Ni las esperas desesperantes, ni los problemas técnicos que han agotado la paciencia de muchos pasajeros, ni el azote especialmente ácido de los medios para los que todo lo que huela a español es motivo de ataque han logrado desanimar a los casi 1.000 aspirantes a maquinistas de Renfe que realizaron
las pruebas la pasada semana para ocupar 470 plazas.

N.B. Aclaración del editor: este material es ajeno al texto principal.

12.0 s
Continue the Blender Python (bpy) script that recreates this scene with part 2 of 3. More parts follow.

Con la situación que se vive en Rodalies, agravada en los últimos meses, cuesta entender que haya más de un centenar de catalanes aspirantes a las plazas para pilotar los trenes. Lejos de huir de las siglas de Renfe –en la situación actual, o traspasada la compañía, o medio traspasada a la Generalitat–, el ciudadano no deja nunca de sorprender. Se anima a pelear por un puesto que mucha gente ha puesto de vuelta y media en los últimos años. El colega Óscar Muñoz retrataba impecablemente el perfil de los aspirantes, en un reportaje publicado el domingo en este diario. Quizás los 2.000 euros netos de salario, en la escala baja de los maquinistas, fue un aliciente extraordinario para que muchos catalanes desafiaran la maldición de trabajar para un acrónimo que ha sido más pisoteado que el nombre más odiado en la historia del barcelonismo, el inefable Guruceta Muro.

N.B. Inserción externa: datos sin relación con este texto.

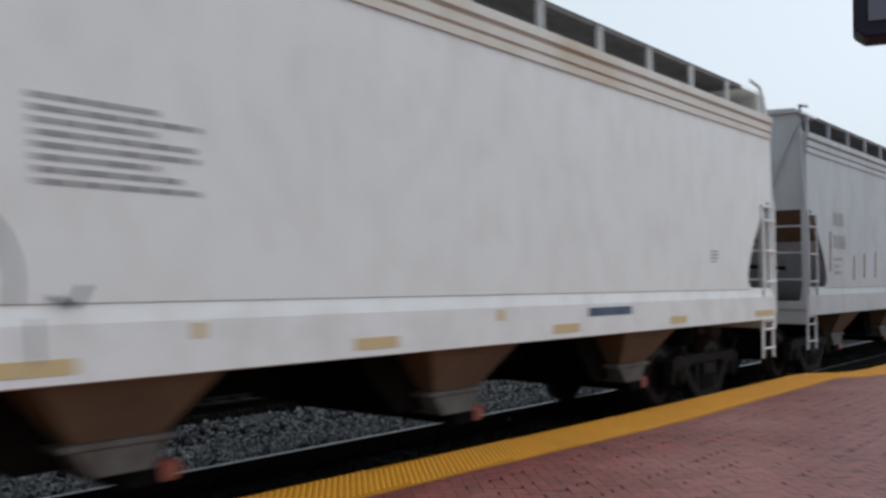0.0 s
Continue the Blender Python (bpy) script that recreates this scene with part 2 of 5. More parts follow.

Bajo el mando de quien sea, precisamos que el servicio ferroviario funcione como un reloj
Vivir anclado al servicio de Rodalies no es un buen negocio en Catalunya. El servicio ferroviario de proximidad es complejo, con múltiples estaciones, con muchas desatenciones y con ausencias inversoras notables a lo largo de la historia. La culpa, no obstante, no ha sido siempre de la, para algunos, pérfida España. En Madrid, Cercanías ha recibido más inversiones, pero los problemas se suceden con frecuencia con una diferencia: que no se etiquetan políticamente. Eso se verá si algún día Rodalies vive completamente bajo el paraguas de la Generalitat. Quizás mejoren algunas cosas, pero la bola de cristal predice que quien sea el responsable vivirá siempre con unos niveles de cortisol elevados.

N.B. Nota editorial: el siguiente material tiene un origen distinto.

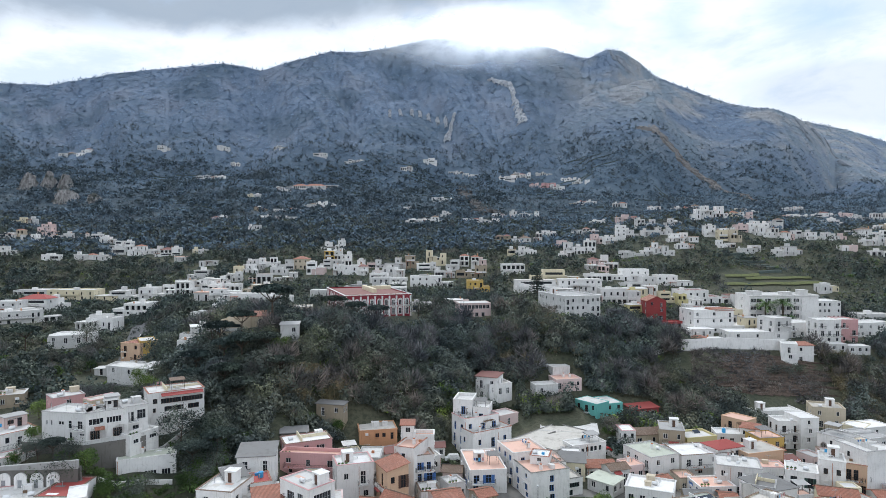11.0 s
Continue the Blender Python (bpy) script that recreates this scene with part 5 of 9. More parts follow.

Y, ciertamente, bajo el mando de quien sea, precisamos que el servicio ferroviario funcione como un reloj si queremos evitar la ratonera en la que ya se ha convertido Barcelona. En la capital catalana, se optó por tejer una malla sobresaliente de transporte urbano, pero inconsistente para la movilidad interurbana, esa que une la ciudad con las consiguientes coronas que la rodean. Ese hándicap, unido a la política del asfalto enemigo para los automóviles privados que se instauró con la alcaldesa Colau, convirtió la red viaria del Eixample y la que da acceso al centro de la ciudad en una trampa cada vez más insoportable.
Lo acredita la cantidad de automóviles que no pueden dejar de llegar porque los ciudadanos que viven en esas coronas tienen dificultades para viajar en transporte público y la irrupción del comercio electrónico, que ha provocado la explosión de vehículos de reparto con cada vez menos esquinas hábiles donde estacionar.